Utilities will need to be upgraded and re-routed to accommodate the coming density. The site will need to be re-graded to get rid of any multi-level elevations to allow for improved walkability. The city estimates that about 100,000 square feet of the existing mall structure will need to be demolished to make room for a new street. Then the developers will need to add that square footage back elsewhere to house retail, restaurant, and entertainment tenants. There will be at least a one-acre area of greenspace, for events and “community gathering.” Then the electrical, mechanical, and structural systems on the second floor will need to be updated to hold the new office space.
“This mall belongs to us; this is just the beginning,” said Councilman Dwaine Caraway, whose district neighbors the mall. “But the mall is no good if we don’t stop over there and go in there ourselves.”

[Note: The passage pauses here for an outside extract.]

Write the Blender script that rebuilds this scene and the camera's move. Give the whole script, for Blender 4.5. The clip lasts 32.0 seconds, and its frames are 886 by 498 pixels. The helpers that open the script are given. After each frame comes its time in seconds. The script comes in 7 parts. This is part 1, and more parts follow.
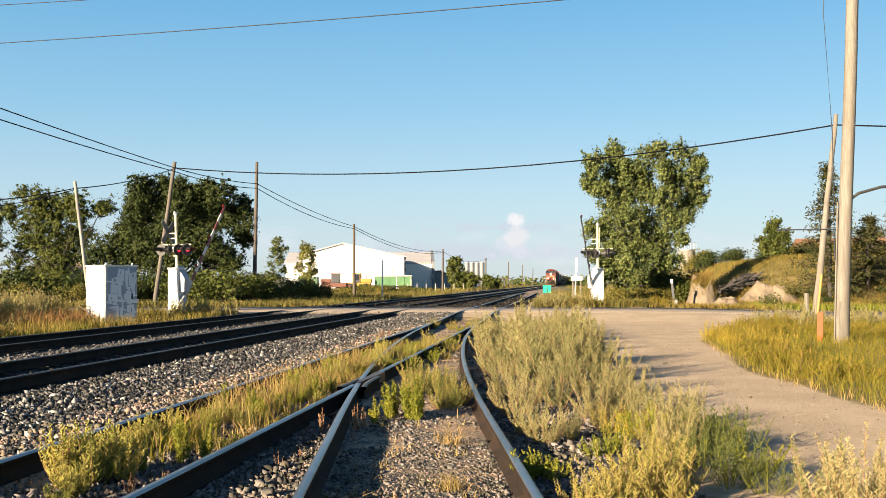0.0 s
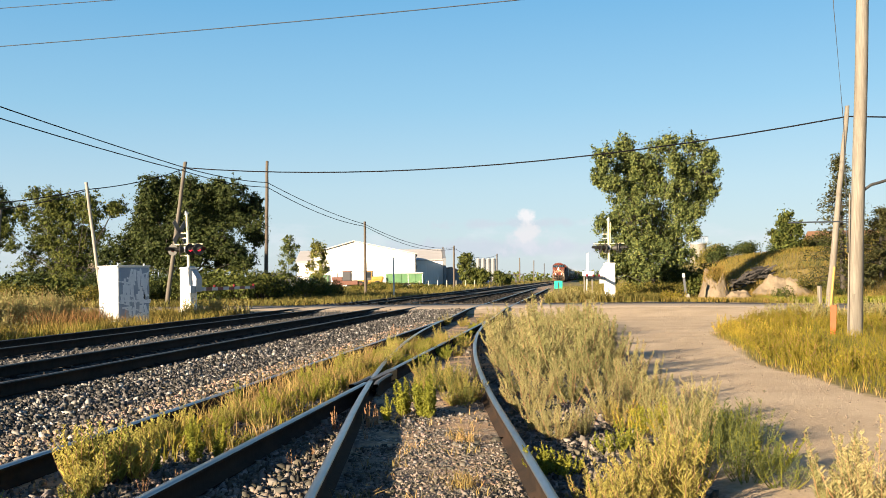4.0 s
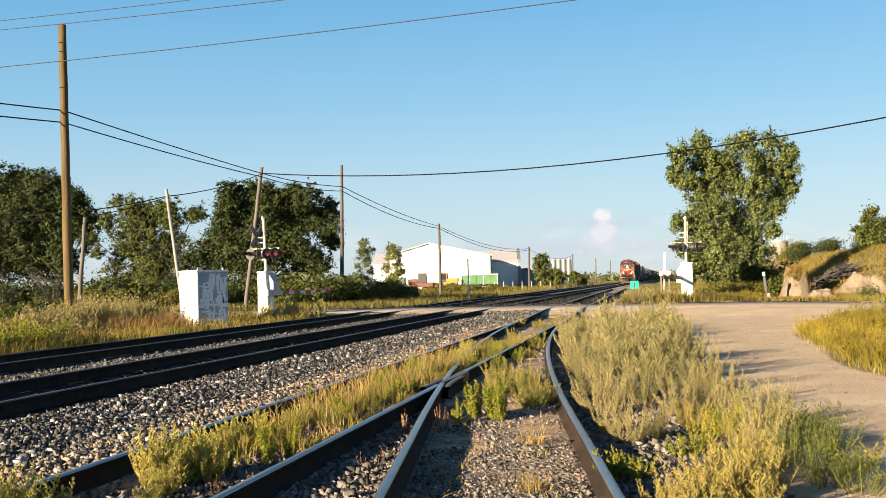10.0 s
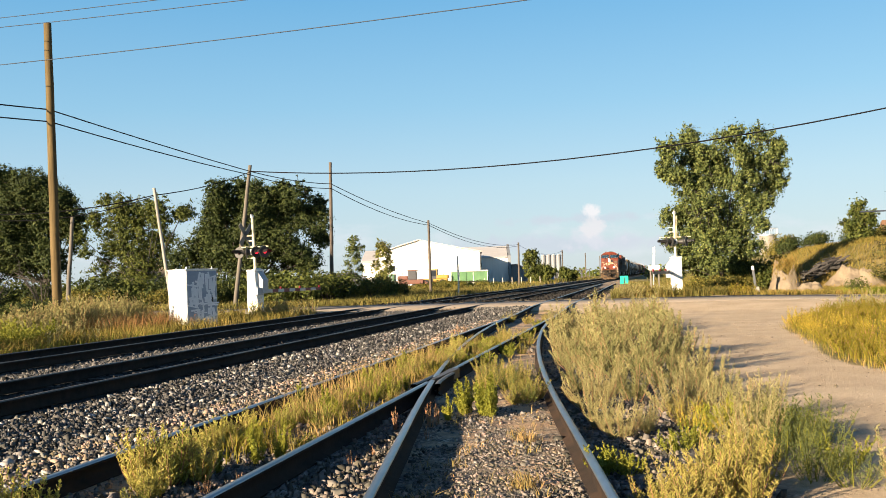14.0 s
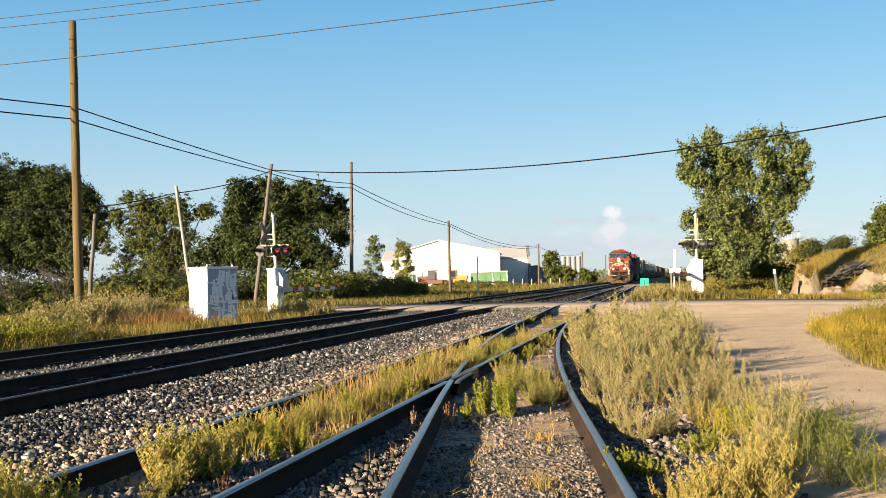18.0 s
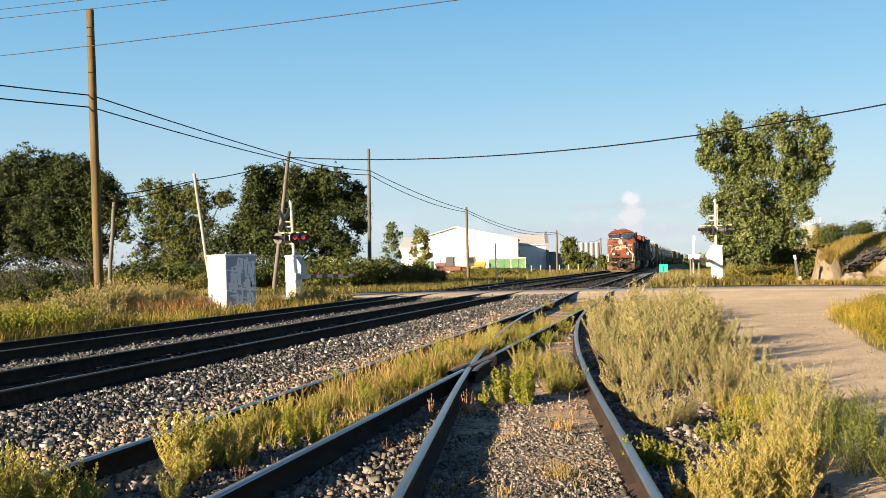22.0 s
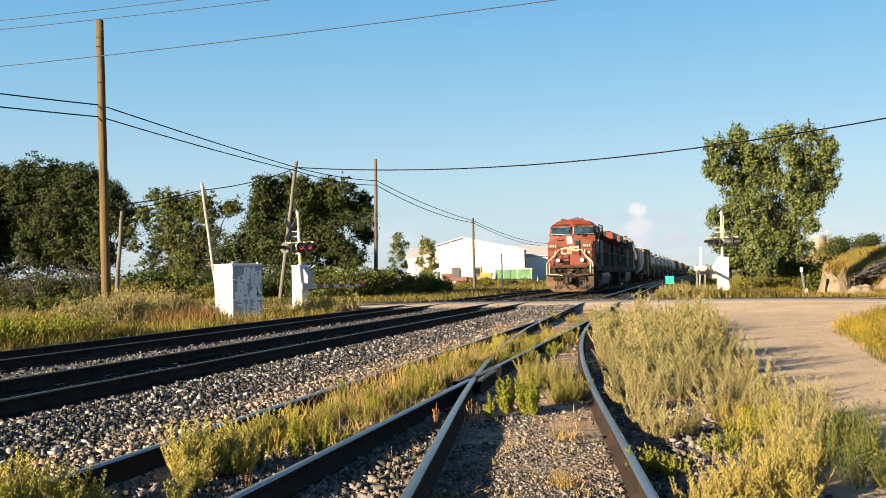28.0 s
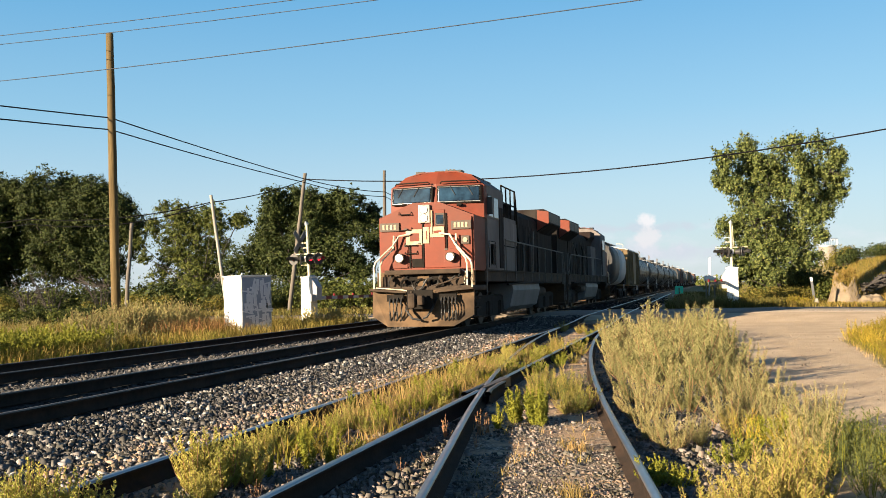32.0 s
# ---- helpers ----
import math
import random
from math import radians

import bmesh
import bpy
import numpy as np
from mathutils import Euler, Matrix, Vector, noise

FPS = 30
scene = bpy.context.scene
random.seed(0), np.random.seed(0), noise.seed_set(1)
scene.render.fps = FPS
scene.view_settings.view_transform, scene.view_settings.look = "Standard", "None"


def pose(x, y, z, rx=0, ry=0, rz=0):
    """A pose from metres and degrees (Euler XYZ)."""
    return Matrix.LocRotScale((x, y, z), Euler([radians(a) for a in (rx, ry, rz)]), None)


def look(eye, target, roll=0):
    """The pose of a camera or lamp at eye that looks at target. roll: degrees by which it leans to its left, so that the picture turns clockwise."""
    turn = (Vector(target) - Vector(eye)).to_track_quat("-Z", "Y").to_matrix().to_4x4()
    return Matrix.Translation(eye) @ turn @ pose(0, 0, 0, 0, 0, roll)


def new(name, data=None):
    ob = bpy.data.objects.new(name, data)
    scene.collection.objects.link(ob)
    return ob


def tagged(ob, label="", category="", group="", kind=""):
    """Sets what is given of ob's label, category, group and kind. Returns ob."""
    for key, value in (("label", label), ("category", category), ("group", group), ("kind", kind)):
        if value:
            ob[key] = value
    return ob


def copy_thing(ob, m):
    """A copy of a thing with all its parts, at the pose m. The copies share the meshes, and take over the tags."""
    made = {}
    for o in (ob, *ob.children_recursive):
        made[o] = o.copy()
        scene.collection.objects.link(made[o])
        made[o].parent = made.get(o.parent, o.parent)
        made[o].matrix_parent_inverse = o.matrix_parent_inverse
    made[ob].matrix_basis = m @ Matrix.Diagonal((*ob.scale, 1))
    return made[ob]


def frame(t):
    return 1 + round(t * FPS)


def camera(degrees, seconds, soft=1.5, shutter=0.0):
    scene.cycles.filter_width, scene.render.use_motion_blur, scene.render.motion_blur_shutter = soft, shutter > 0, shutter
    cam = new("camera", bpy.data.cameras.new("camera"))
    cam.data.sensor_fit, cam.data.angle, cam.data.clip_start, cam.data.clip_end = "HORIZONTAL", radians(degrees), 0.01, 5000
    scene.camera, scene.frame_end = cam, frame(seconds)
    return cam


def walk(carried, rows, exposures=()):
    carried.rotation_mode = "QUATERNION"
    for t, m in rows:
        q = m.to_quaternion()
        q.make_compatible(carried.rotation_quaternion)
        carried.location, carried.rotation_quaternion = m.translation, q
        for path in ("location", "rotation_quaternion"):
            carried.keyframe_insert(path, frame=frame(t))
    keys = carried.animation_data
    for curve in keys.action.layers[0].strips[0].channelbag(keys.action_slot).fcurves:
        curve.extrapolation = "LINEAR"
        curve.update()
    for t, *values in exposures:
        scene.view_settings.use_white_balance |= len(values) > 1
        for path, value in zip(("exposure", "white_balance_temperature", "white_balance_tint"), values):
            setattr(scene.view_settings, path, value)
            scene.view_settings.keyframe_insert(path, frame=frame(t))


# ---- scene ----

Brodsky and his investors will need to pay back the loan over the next 15 years with 2 percent annual interest. That money will funnel back into the barbell TIF between Red Bird and Valley View, which the project is benefiting from in future tax incentives. He’s also required to spend $100 million in property improvements by the end of 2024; the total project is expected to cost about $157 million. The roughly $2 million from the 2006 and 2012 elections must go toward infrastructure improvements, to be in line with the language that the voters approved. About $8 million came from the 2017 bond, out of the economic development proposition. The language is much more flexible about how that money can be spent, so long as the city believes the project will stimulate the economy of a surrounding community. It clearly does.
The project should begin construction in January of 2019, with a completion date of December 2024. It’s a long way out, but the City Council was, for once, all on the same page.
“It truly is a citywide effort to make this happen,” Rawlings said.